Short exercise: Write out the material exactly. Do not include the pictures.
--- start of Stored data ---
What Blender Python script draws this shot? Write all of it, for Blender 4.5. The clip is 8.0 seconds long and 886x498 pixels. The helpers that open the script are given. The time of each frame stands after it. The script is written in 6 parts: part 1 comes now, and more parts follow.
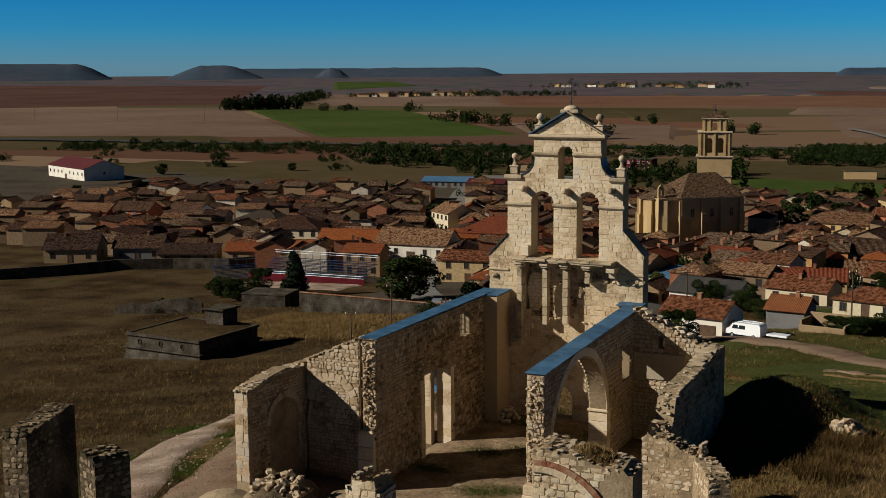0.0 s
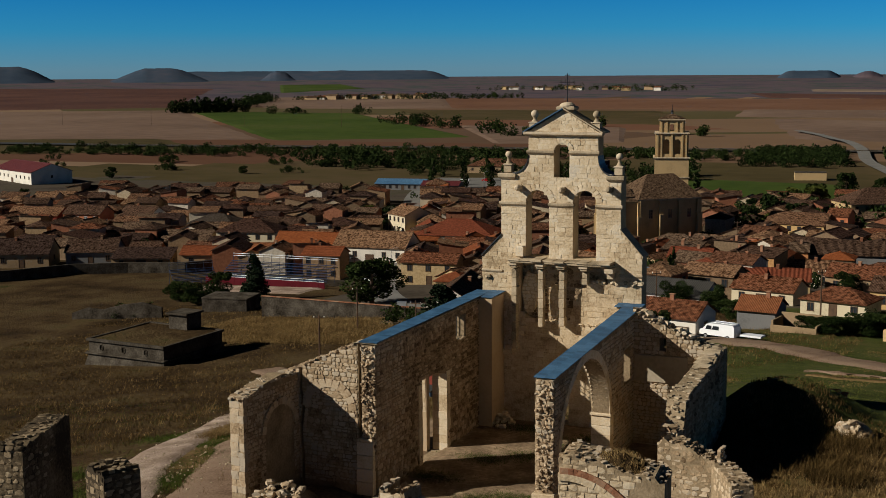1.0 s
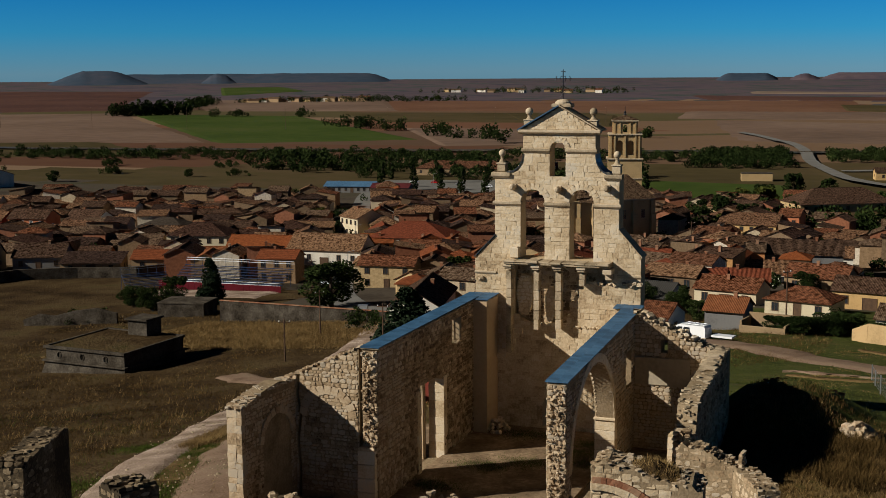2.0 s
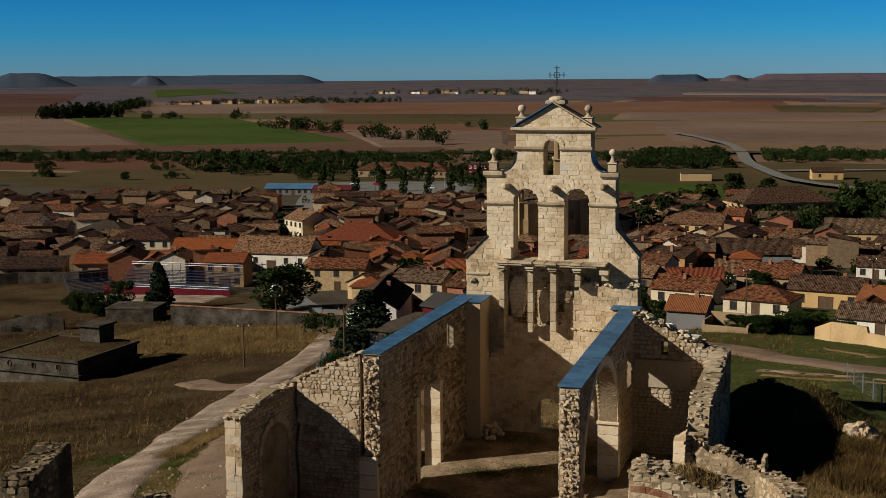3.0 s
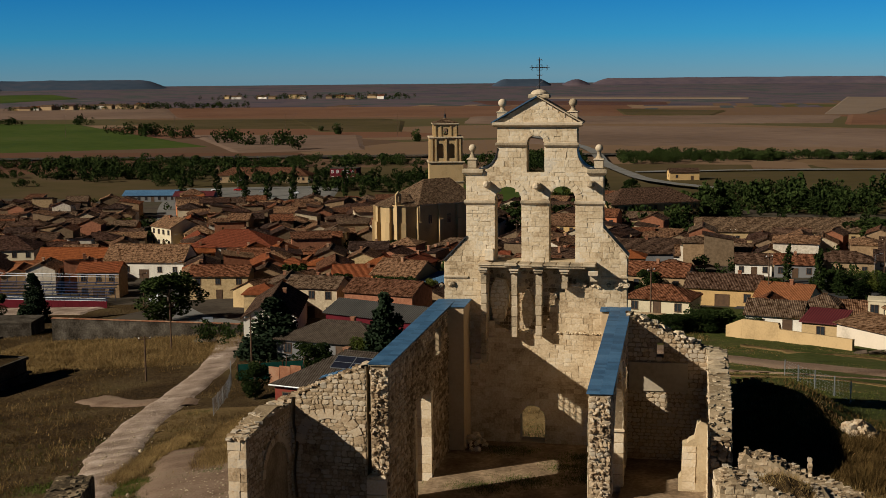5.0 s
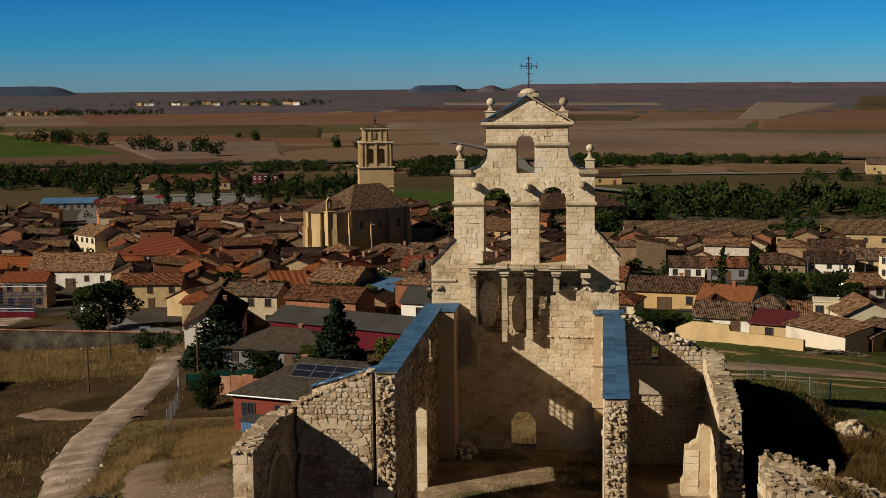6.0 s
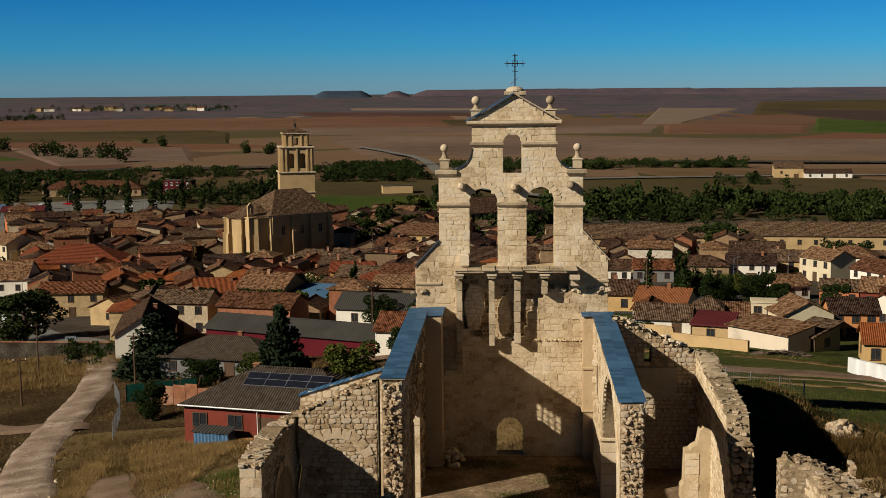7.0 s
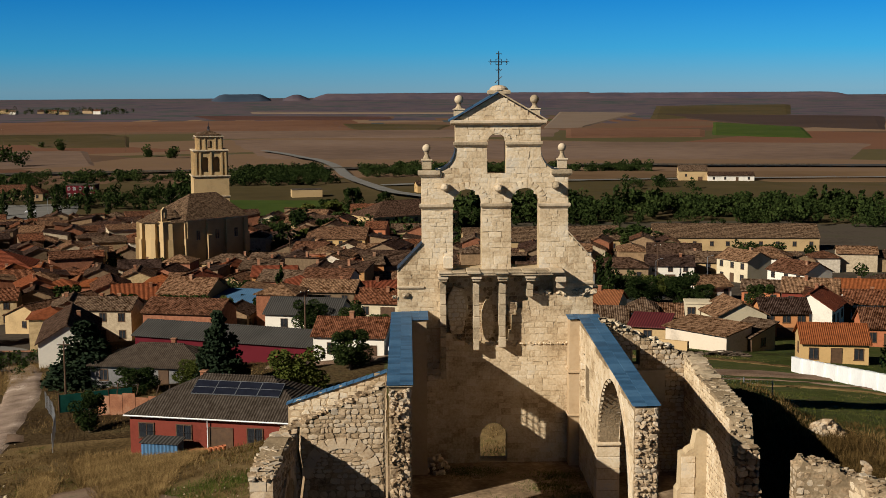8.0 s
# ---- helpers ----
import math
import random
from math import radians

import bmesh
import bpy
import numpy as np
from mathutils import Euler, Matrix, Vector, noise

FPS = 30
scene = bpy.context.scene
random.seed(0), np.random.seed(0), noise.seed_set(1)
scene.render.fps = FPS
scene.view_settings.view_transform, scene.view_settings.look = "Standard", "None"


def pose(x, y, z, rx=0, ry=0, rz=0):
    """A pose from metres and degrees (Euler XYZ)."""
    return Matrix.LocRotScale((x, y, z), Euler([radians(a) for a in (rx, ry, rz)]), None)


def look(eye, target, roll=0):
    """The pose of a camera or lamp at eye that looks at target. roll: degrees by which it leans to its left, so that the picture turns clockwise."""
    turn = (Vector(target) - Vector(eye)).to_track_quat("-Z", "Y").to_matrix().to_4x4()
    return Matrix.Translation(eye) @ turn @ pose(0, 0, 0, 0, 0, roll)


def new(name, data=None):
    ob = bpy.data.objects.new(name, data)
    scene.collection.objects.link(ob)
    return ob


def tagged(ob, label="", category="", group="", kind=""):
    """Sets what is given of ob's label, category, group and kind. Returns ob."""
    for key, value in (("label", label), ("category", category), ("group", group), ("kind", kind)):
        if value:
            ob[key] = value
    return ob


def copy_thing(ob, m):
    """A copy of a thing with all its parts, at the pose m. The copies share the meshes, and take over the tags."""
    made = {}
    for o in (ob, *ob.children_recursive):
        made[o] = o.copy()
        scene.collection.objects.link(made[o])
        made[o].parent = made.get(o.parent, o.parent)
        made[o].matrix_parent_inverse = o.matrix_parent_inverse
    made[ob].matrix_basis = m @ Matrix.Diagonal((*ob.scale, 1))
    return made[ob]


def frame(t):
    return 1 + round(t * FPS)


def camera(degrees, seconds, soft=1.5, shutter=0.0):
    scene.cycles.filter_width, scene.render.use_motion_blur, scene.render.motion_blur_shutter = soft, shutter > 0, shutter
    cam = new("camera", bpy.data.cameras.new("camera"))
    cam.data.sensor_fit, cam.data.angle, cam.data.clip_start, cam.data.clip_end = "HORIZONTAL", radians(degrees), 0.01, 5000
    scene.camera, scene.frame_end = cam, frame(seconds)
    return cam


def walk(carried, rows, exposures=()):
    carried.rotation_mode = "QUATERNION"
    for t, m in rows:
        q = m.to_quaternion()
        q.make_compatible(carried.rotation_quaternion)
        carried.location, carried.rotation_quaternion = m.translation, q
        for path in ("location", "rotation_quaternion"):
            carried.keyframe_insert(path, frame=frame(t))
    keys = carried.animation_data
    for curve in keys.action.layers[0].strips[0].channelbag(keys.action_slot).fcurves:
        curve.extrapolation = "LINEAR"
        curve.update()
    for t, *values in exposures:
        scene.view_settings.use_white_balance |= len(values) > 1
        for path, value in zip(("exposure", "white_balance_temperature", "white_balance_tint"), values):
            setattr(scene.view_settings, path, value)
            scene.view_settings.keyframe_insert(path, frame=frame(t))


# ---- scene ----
--- end of Stored data ---
Solution for this problem:
What Blender Python script draws this shot? Write all of it, for Blender 4.5. The clip is 8.0 seconds long and 886x498 pixels. The helpers that open the script are given. The time of each frame stands after it. The script is written in 6 parts: part 1 comes now, and more parts follow.
0.0 s
1.0 s
2.0 s
3.0 s
5.0 s
6.0 s
7.0 s
8.0 s
# ---- helpers ----
import math
import random
from math import radians

import bmesh
import bpy
import numpy as np
from mathutils import Euler, Matrix, Vector, noise

FPS = 30
scene = bpy.context.scene
random.seed(0), np.random.seed(0), noise.seed_set(1)
scene.render.fps = FPS
scene.view_settings.view_transform, scene.view_settings.look = "Standard", "None"


def pose(x, y, z, rx=0, ry=0, rz=0):
    """A pose from metres and degrees (Euler XYZ)."""
    return Matrix.LocRotScale((x, y, z), Euler([radians(a) for a in (rx, ry, rz)]), None)


def look(eye, target, roll=0):
    """The pose of a camera or lamp at eye that looks at target. roll: degrees by which it leans to its left, so that the picture turns clockwise."""
    turn = (Vector(target) - Vector(eye)).to_track_quat("-Z", "Y").to_matrix().to_4x4()
    return Matrix.Translation(eye) @ turn @ pose(0, 0, 0, 0, 0, roll)


def new(name, data=None):
    ob = bpy.data.objects.new(name, data)
    scene.collection.objects.link(ob)
    return ob


def tagged(ob, label="", category="", group="", kind=""):
    """Sets what is given of ob's label, category, group and kind. Returns ob."""
    for key, value in (("label", label), ("category", category), ("group", group), ("kind", kind)):
        if value:
            ob[key] = value
    return ob


def copy_thing(ob, m):
    """A copy of a thing with all its parts, at the pose m. The copies share the meshes, and take over the tags."""
    made = {}
    for o in (ob, *ob.children_recursive):
        made[o] = o.copy()
        scene.collection.objects.link(made[o])
        made[o].parent = made.get(o.parent, o.parent)
        made[o].matrix_parent_inverse = o.matrix_parent_inverse
    made[ob].matrix_basis = m @ Matrix.Diagonal((*ob.scale, 1))
    return made[ob]


def frame(t):
    return 1 + round(t * FPS)


def camera(degrees, seconds, soft=1.5, shutter=0.0):
    scene.cycles.filter_width, scene.render.use_motion_blur, scene.render.motion_blur_shutter = soft, shutter > 0, shutter
    cam = new("camera", bpy.data.cameras.new("camera"))
    cam.data.sensor_fit, cam.data.angle, cam.data.clip_start, cam.data.clip_end = "HORIZONTAL", radians(degrees), 0.01, 5000
    scene.camera, scene.frame_end = cam, frame(seconds)
    return cam


def walk(carried, rows, exposures=()):
    carried.rotation_mode = "QUATERNION"
    for t, m in rows:
        q = m.to_quaternion()
        q.make_compatible(carried.rotation_quaternion)
        carried.location, carried.rotation_quaternion = m.translation, q
        for path in ("location", "rotation_quaternion"):
            carried.keyframe_insert(path, frame=frame(t))
    keys = carried.animation_data
    for curve in keys.action.layers[0].strips[0].channelbag(keys.action_slot).fcurves:
        curve.extrapolation = "LINEAR"
        curve.update()
    for t, *values in exposures:
        scene.view_settings.use_white_balance |= len(values) > 1
        for path, value in zip(("exposure", "white_balance_temperature", "white_balance_tint"), values):
            setattr(scene.view_settings, path, value)
            scene.view_settings.keyframe_insert(path, frame=frame(t))


# ---- scene ----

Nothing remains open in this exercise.